Modernism and postmodernism as literary movements, with reading
of selected literature and criticism. Special emphasis will be
placed on the relevance of the texts under discussion to
contemporary societies and cultures from around the world.
Additional Requirements for Graduate Students: Additional reading, research, and writing assignments.
Athena Title
Modernism and Postmodernism
Undergraduate Prerequisite
Experience engaging critically with literary or other texts and experience developing and expressing ideas in written and oral form.
Graduate Prerequisite
Experience engaging critically with literary or other texts and experience developing and expressing ideas in written and oral form.
Grading System
A - F (Traditional)
Student Learning Outcomes
Students will be able to develop, support, and express ideas in written and oral form using language with clarity and precision in coherent, cohesive essays, and/or oral presentations.
Students will be able to synthesize competing positions into an original argument supported by textual evidence.
Students will be able to interpret the formal, aesthetic, and creative elements of literary, cinematic, and cultural texts and the social and historical contexts in which they circulate.
Students will be able to investigate, analyze, synthesize, and demonstrate knowledgeably and coherently, in written and oral form, various topics dealing with the modernist and postmodernist movements, in art in general and in literature in particular.
Topical Outline
The course is structured through a series of readings in modern and postmodern literature, with special emphasis on the relevance of these texts to the contemporary world.
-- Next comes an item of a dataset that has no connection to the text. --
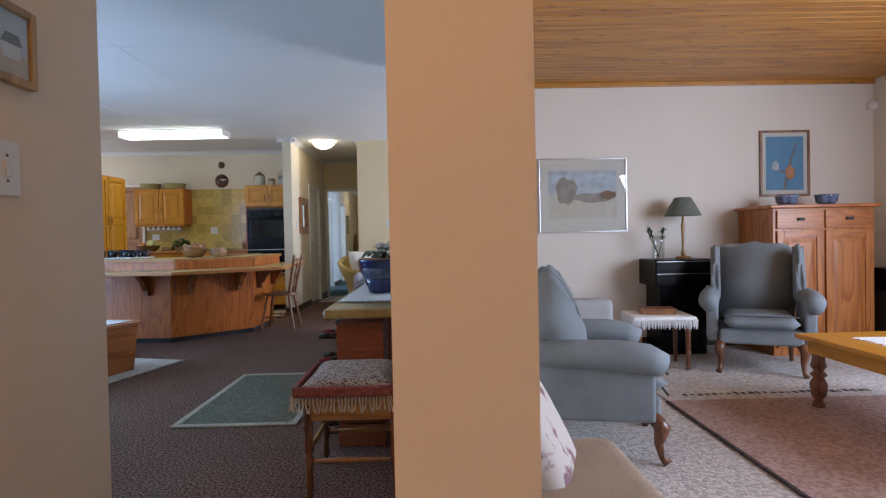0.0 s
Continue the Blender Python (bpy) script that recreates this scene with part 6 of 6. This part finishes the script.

The topics covered include modernism and modernization; technology and the institution of literature; colonialism and Euro-American modernism; postmodernism and the age of information; postcolonialism and the relevance of postmodernity; and postmodernism as a social, political, philosophical, and aesthetic category. The works studied vary with the individual instructor. The following is a sample syllabus of readings for a single semester:
Kafka. The Trial
Pound. The Cantos (selections)
Proust. Swann's Way
Faulkner. Absalom, Absalom!
Pynchon. Gravity's Rainbow
Okri. The Famished Road
Garcia Marquez. One Hundred Years of Solitude
Rushdie. Midnight's Children
Abe. Kangaroo Notebook
Institutional Competencies
Critical Thinking
The ability to pursue and comprehensively evaluate information before accepting or establishing a conclusion, decision, or action.